Sophomore Kelly Waldron also practices this unique art. Waldron first became inspired about four years ago, and her parents supported her idea with the thought of this as something new, unique, and entertaining. As Waldron began attending her own practices, she fell in love with the performance.

“Aerial silks has definitely helped me be more confident with myself and a lot more social because I get to meet new people that come to the gym, and I get to teach some people sometimes. It’s just really nice getting to interact with new people everyday,” Waldron said.

When she first started out, her coach told her she was a natural with the curtains, and with Waldron’s natural flexibility, the new skill became more convenient for her. Like Dasher, Waldron considers building up strength and endurance as a challenge when beginning the new skill.

“I did have a lot of trouble with strength, especially in my shoulders, because I’m double jointed, and since I’m double jointed, my shoulders dislocate, so it makes it a lot harder. I have to make sure I’m working out and doing push-ups and stuff like that,” Waldron said.
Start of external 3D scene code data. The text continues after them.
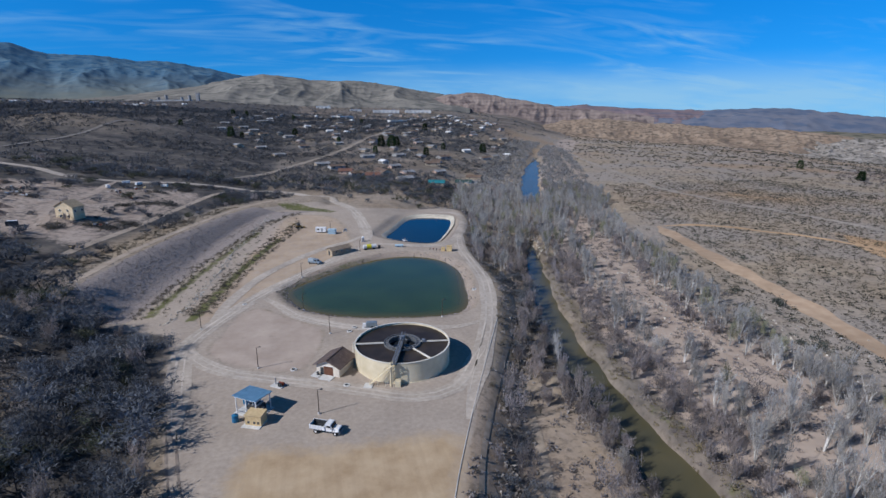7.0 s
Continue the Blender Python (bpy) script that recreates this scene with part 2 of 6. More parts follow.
def tone(name, a, b, scale=1.0, roughness=0.85, metallic=0.0, bump=0.0, detail=5, spread=(0.35, 0.68), per_object=0.0, per_island=0.0):
    """Two colours mixed by grain at one scale and stained at a larger one, with fine relief."""
    m, nodes, links, bsdf = make_material(name, roughness, metallic)
    tc = nodes.new("ShaderNodeTexCoord")
    n1 = nodes.new("ShaderNodeTexNoise")
    n1.inputs["Scale"].default_value, n1.inputs["Detail"].default_value = scale, detail
    links.new(tc.outputs["Object"], n1.inputs["Vector"])
    ramp = nodes.new("ShaderNodeValToRGB")
    ramp.color_ramp.elements[0].position, ramp.color_ramp.elements[1].position = spread
    ramp.color_ramp.elements[0].color, ramp.color_ramp.elements[1].color = (*a, 1), (*b, 1)
    links.new(n1.outputs["Fac"], ramp.inputs[0])
    n2 = nodes.new("ShaderNodeTexNoise")
    n2.inputs["Scale"].default_value, n2.inputs["Detail"].default_value = scale * 0.13, 3
    links.new(tc.outputs["Object"], n2.inputs["Vector"])
    mr = nodes.new("ShaderNodeMapRange")
    for k, v in (("From Min", 0.3), ("From Max", 0.7), ("To Min", 0.8), ("To Max", 1.15)):
        mr.inputs[k].default_value = v
    links.new(n2.outputs["Fac"], mr.inputs["Value"])
    value = mr.outputs[0]
    if per_object or per_island:
        rnd = nodes.new("ShaderNodeObjectInfo").outputs["Random"] if per_object else nodes.new("ShaderNodeNewGeometry").outputs["Random Per Island"]
        k = per_object or per_island
        r2 = nodes.new("ShaderNodeMapRange")
        r2.inputs["To Min"].default_value, r2.inputs["To Max"].default_value = 1 - k, 1 + k
        links.new(rnd, r2.inputs["Value"])
        mu = nodes.new("ShaderNodeMath"); mu.operation = "MULTIPLY"
        links.new(value, mu.inputs[0]); links.new(r2.outputs[0], mu.inputs[1])
        value = mu.outputs[0]
    mix = nodes.new("ShaderNodeMix"); mix.data_type = "RGBA"; mix.blend_type = "MULTIPLY"
    mix.inputs["Factor"].default_value = 1.0
    links.new(ramp.outputs[0], mix.inputs["A"]); links.new(value, mix.inputs["B"])
    links.new(mix.outputs["Result"], bsdf.inputs["Base Color"])
    if bump:
        bp = nodes.new("ShaderNodeBump"); bp.inputs["Strength"].default_value = bump; bp.inputs["Distance"].default_value = 0.05
        links.new(n1.outputs["Fac"], bp.inputs["Height"]); links.new(bp.outputs[0], bsdf.inputs["Normal"])
    return m


def leafy(m, share=0.5):
    """Lets light through the thin blades of a plant material."""
    nodes, links = m.node_tree.nodes, m.node_tree.links
    bsdf = nodes["Principled BSDF"]
    out = next(n for n in nodes if n.type == "OUTPUT_MATERIAL")
    tr, mix = nodes.new("ShaderNodeBsdfTranslucent"), nodes.new("ShaderNodeMixShader")
    links.new(bsdf.inputs["Base Color"].links[0].from_socket, tr.inputs["Color"])
    mix.inputs[0].default_value = share
    links.new(bsdf.outputs[0], mix.inputs[1]); links.new(tr.outputs[0], mix.inputs[2])
    links.new(mix.outputs[0], out.inputs["Surface"])
    return m


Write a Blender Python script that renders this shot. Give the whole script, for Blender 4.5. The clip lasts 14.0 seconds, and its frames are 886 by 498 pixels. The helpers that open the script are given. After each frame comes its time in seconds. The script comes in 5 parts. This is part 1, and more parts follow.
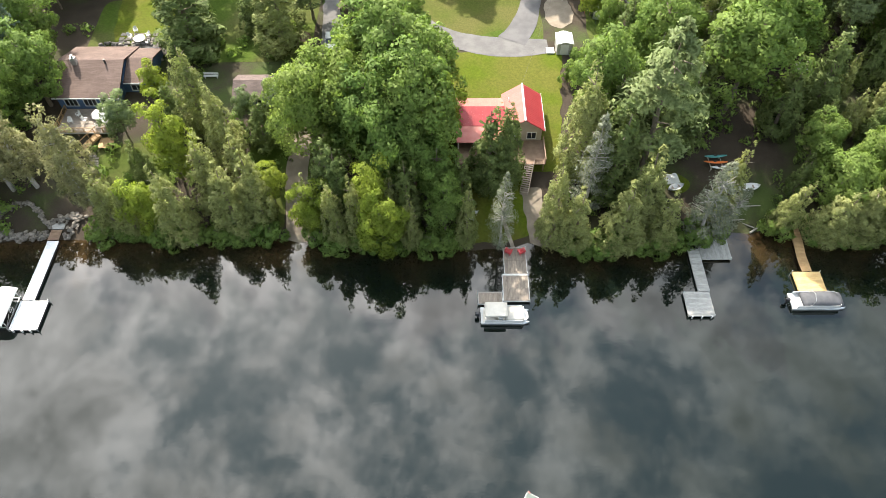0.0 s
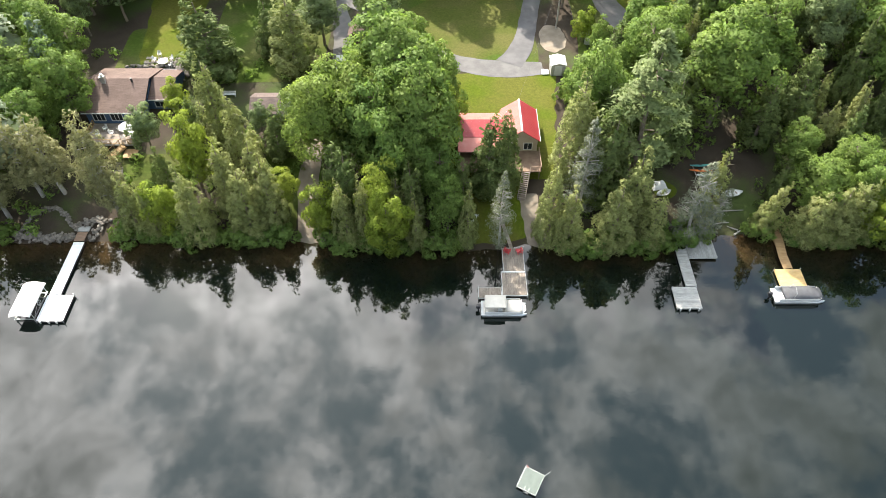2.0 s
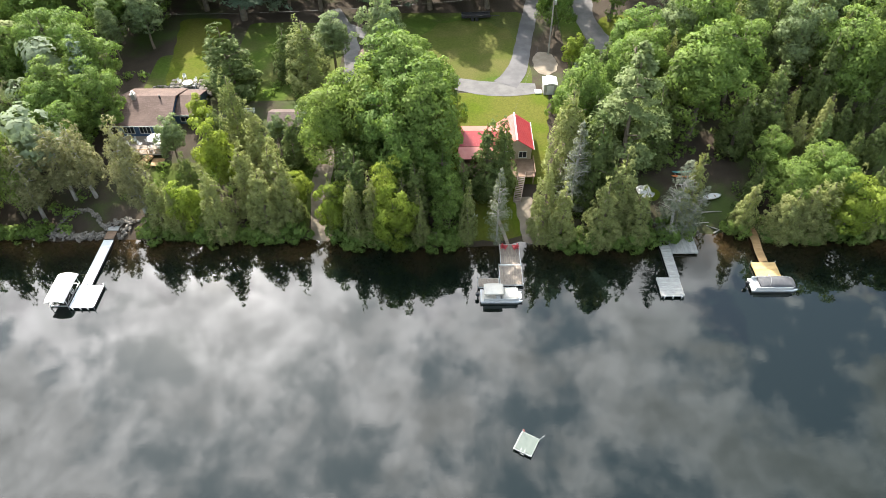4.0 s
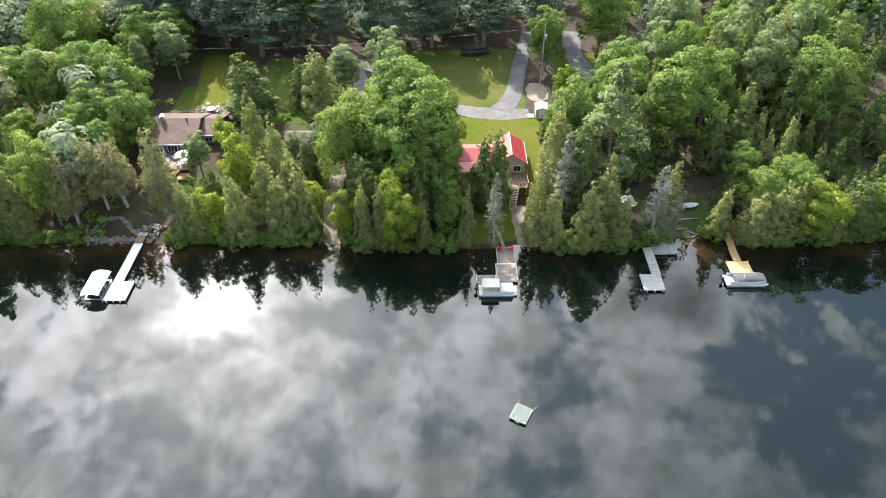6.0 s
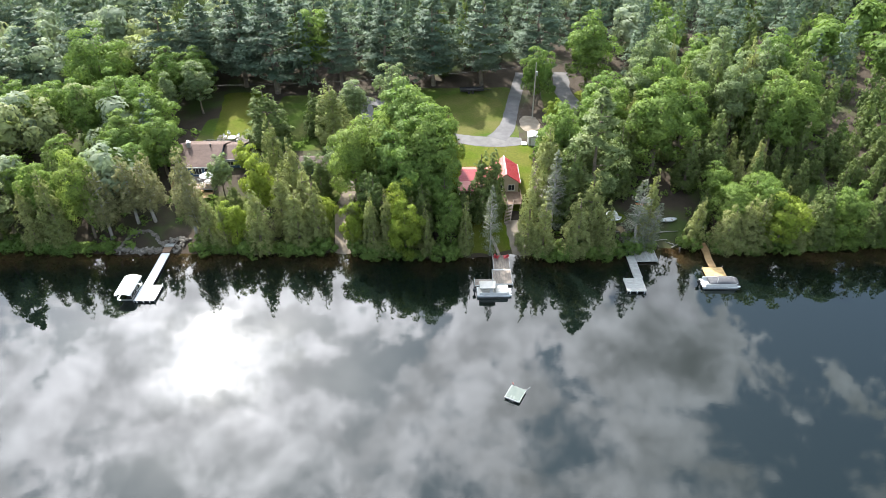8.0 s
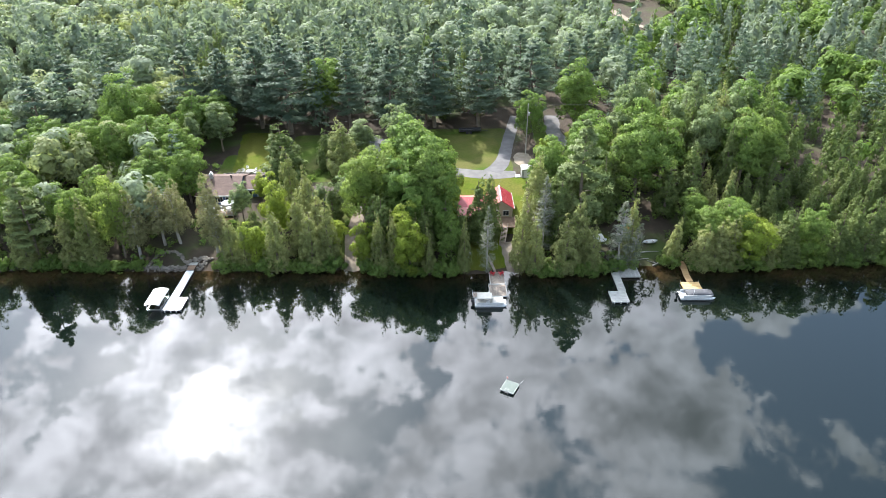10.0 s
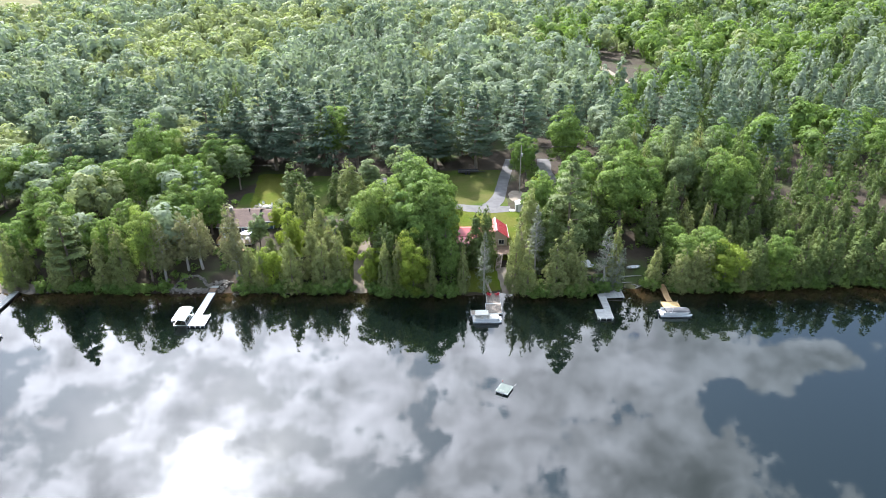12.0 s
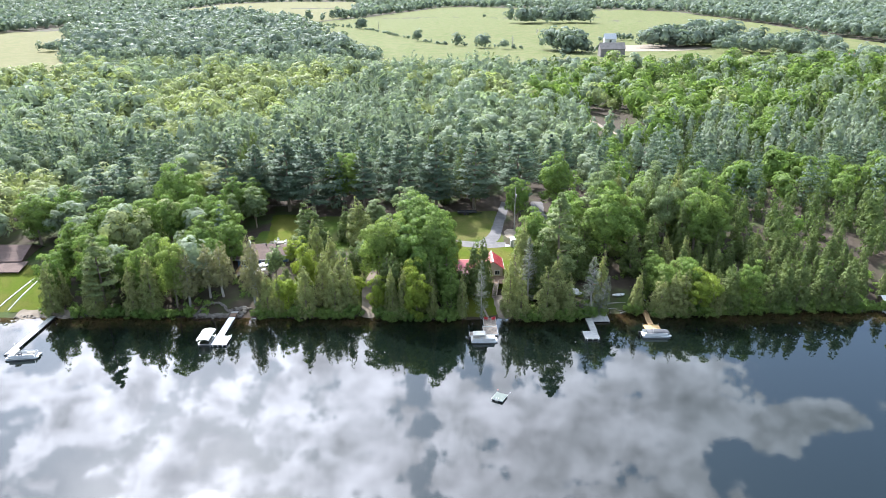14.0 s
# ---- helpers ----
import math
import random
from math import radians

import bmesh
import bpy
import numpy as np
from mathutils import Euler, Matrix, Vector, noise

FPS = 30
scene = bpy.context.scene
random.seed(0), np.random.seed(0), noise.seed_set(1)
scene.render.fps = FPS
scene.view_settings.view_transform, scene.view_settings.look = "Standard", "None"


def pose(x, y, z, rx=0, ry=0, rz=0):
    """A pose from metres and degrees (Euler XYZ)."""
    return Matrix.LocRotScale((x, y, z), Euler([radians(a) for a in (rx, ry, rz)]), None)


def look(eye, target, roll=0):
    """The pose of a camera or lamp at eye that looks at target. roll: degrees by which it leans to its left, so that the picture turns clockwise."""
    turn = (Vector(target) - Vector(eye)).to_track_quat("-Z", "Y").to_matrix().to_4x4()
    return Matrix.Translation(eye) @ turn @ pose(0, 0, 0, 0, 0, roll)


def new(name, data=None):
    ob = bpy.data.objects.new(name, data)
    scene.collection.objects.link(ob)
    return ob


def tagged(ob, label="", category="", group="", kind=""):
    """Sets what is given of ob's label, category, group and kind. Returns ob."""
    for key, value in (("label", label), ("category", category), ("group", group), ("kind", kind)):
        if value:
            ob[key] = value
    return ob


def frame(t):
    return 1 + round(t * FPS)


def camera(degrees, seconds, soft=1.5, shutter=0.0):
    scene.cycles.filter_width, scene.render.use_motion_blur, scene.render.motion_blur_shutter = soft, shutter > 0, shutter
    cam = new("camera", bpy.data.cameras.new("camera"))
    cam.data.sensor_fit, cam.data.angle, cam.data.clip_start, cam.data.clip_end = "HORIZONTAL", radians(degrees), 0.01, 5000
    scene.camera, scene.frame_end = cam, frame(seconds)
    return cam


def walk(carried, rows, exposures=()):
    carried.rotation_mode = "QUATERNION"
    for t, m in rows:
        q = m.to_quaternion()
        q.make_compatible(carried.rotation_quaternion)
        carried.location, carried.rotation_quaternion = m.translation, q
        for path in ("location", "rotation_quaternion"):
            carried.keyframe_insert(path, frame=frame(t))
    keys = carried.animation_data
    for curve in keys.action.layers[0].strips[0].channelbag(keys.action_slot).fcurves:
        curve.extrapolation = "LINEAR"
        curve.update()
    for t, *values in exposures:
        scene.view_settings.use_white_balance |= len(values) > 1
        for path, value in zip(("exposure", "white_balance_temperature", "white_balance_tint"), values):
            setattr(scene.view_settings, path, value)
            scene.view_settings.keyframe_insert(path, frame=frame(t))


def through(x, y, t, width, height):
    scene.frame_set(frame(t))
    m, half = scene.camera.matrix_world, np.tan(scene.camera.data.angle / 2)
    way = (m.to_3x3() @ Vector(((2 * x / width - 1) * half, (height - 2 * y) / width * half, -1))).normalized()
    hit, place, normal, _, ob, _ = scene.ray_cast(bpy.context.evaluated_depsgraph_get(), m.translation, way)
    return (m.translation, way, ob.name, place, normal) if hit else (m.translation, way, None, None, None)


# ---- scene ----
import collections
import itertools

cam = camera(65.8, 14.0, 0.75)
PATH = [
    (0.0, (0.458, 0.315, 79.012), (-0.115, 59.287, -1.747), -0.601),
    (0.5, (0.391, -1.762, 79.061), (-0.201, 58.287, -0.900), -0.600),
    (1.0, (0.325, -4.084, 79.109), (-0.289, 57.641, 0.435), -0.598),
    (1.5, (0.258, -6.625, 79.156), (-0.372, 56.700, 1.763), -0.596),
    (2.0, (0.191, -9.359, 79.200), (-0.449, 55.474, 3.067), -0.593),
    (2.5, (0.124, -12.264, 79.243), (-0.522, 54.015, 4.365), -0.590),
    (5.0, (-0.209, -28.642, 79.428), (-0.828, 44.816, 11.579), -0.569),
    (5.5, (-0.276, -32.176, 79.460), (-0.878, 42.695, 13.173), -0.563),
    (6.0, (-0.343, -35.767, 79.490), (-0.925, 40.474, 14.783), -0.557),
    (6.5, (-0.409, -39.406, 79.518), (-0.969, 38.139, 16.380), -0.551),
    (7.0, (-0.476, -43.086, 79.545), (-1.010, 35.755, 18.032), -0.545),
    (7.5, (-0.543, -46.801, 79.569), (-1.050, 33.302, 19.710), -0.538),
    (8.0, (-0.609, -50.549, 79.592), (-1.087, 30.812, 21.452), -0.530),
    (10.5, (-0.943, -69.780, 79.679), (-1.263, 17.301, 30.517), -0.488),
    (11.0, (-1.010, -73.751, 79.690), (-1.299, 14.337, 32.357), -0.479),
    (11.5, (-1.076, -77.782, 79.701), (-1.337, 11.292, 34.252), -0.469),
    (12.0, (-1.143, -81.884, 79.709), (-1.377, 8.154, 36.199), -0.458),
    (12.5, (-1.210, -86.069, 79.715), (-1.420, 4.876, 38.134), -0.447),
    (13.0, (-1.276, -90.352, 79.720), (-1.466, 1.438, 40.039), -0.436),
    (13.5, (-1.343, -94.750, 79.723), (-1.516, -2.158, 41.951), -0.425),
    (14.0, (-1.410, -99.281, 79.724), (-1.570, -5.914, 43.911), -0.413),
]
walk(cam, [(t, look(eye, target, roll)) for t, eye, target, roll in PATH], [(0.0, 1.42, 6950, 10), (6.5, 1.42, 6500, 10), (11.0, 1.42, 6100, 12), (14.0, 1.42, 5950, 13)])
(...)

Waldron plans to teach others when she progresses, and she plans to keep doing what makes her happy and what she enjoys.

“One of my favorite things about aerial silks is getting to show people what I learn and their reactions of what I do in the air—it’s really entertaining,” Waldron said.

A talent not widely expected, two students at NC make the dream of dancing in the air a reality. Impressive moves predominately demonstrated by circus performers have been acquired by two young, everyday students, making their performances unforgettable.